(Work instructions): Every line in the listing below from the one with "Continue the Blender" through the one with "CHERUB_WING], 0.122, 4)" is to be reproduced exactly, both ends included; leave out the rest.

(Data):
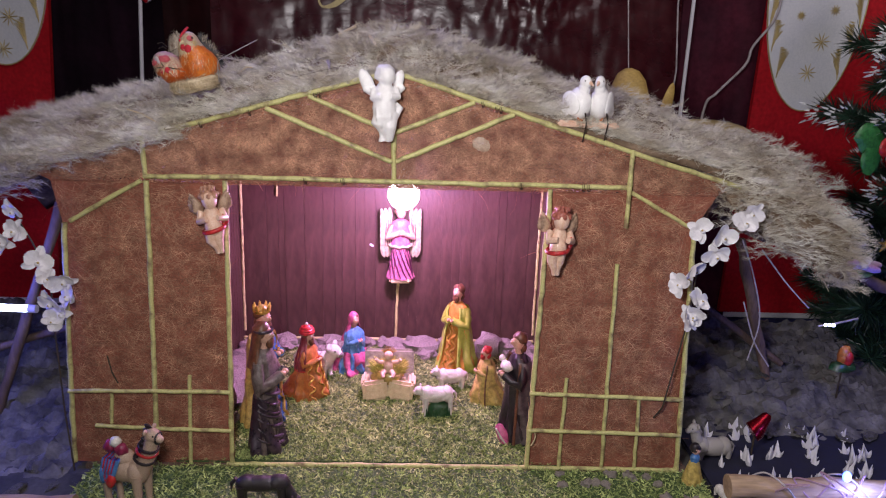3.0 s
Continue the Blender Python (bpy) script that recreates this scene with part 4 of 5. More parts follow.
CHERUB_WING = paint("painted_wing", (0.46, 0.30, 0.19), (0.18, 0.10, 0.06))
cherub("cherub_figurine", "flesh-coloured cherub figurine with a red sash fixed to a post", -0.330, -0.034, 0.474, 15, [FLESH, paint("painted_chestnut", (0.52, 0.28, 0.18), (0.30, 0.13, 0.08)), SCARLET, CHERUB_WING], 0.118, -6)
cherub("cherub_figurine", "flesh-coloured cherub figurine with russet hair fixed to a post", 0.312, -0.034, 0.445, 12, [FLESH, material("painted_russet", (0.50, 0.16, 0.12), (0.30, 0.08, 0.05), 0.45, 0, 90, 0.4, 500), SCARLET, CHERUB_WING], 0.122, 4)

h = 0.130
f = Form()
f.tube([(0, 0, 0.80 * h), (0, 0, 0.70 * h), (-0.01 * h, -0.01 * h, 0.58 * h), (-0.02 * h, -0.02 * h, 0.46 * h), (-0.02 * h, -0.02 * h, 0.36 * h), (-0.02 * h, 0, 0.28 * h)], np.array((0.08, 0.145, 0.155, 0.165, 0.16, 0.11)) * h, 0, 18).ball((0.03 * h, -0.03 * h, 0.89 * h), (0.13 * h, 0.14 * h, 0.14 * h))
for j in range(5):
    f.tube([((-0.13 + 0.05 * j) * h, -0.14 * h, 0.46 * h), ((-0.13 + 0.045 * j) * h, -0.155 * h, 0.34 * h), ((-0.11 + 0.04 * j) * h, -0.12 * h, 0.20 * h)], np.array((0.012, 0.024, 0.010)) * h, 0, 8)
f.ball((0.02 * h, 0.01 * h, 0.915 * h), (0.15 * h, 0.15 * h, 0.125 * h), rough=0.35)
f.tube([(-0.02 * h, 0, 0.40 * h), (-0.10 * h, -0.04 * h, 0.24 * h), (-0.06 * h, 0, 0.0)], np.array((0.14, 0.12, 0.075)) * h, 0, 12)
f.tube([(0.06 * h, -0.02 * h, 0.38 * h), (0.04 * h, -0.07 * h, 0.20 * h), (0.02 * h, 0, 0.0)], np.array((0.12, 0.10, 0.07)) * h, 0, 12)
for s in (-1, 1):
    f.tube([(s * 0.13 * h, 0, 0.72 * h), (s * 0.175 * h, -0.05 * h, 0.60 * h), (s * 0.05 * h, -0.16 * h, 0.62 * h)], np.array((0.062, 0.058, 0.048)) * h, 0, 10)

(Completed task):
Continue the Blender Python (bpy) script that recreates this scene with part 4 of 5. More parts follow.
CHERUB_WING = paint("painted_wing", (0.46, 0.30, 0.19), (0.18, 0.10, 0.06))
cherub("cherub_figurine", "flesh-coloured cherub figurine with a red sash fixed to a post", -0.330, -0.034, 0.474, 15, [FLESH, paint("painted_chestnut", (0.52, 0.28, 0.18), (0.30, 0.13, 0.08)), SCARLET, CHERUB_WING], 0.118, -6)
cherub("cherub_figurine", "flesh-coloured cherub figurine with russet hair fixed to a post", 0.312, -0.034, 0.445, 12, [FLESH, material("painted_russet", (0.50, 0.16, 0.12), (0.30, 0.08, 0.05), 0.45, 0, 90, 0.4, 500), SCARLET, CHERUB_WING], 0.122, 4)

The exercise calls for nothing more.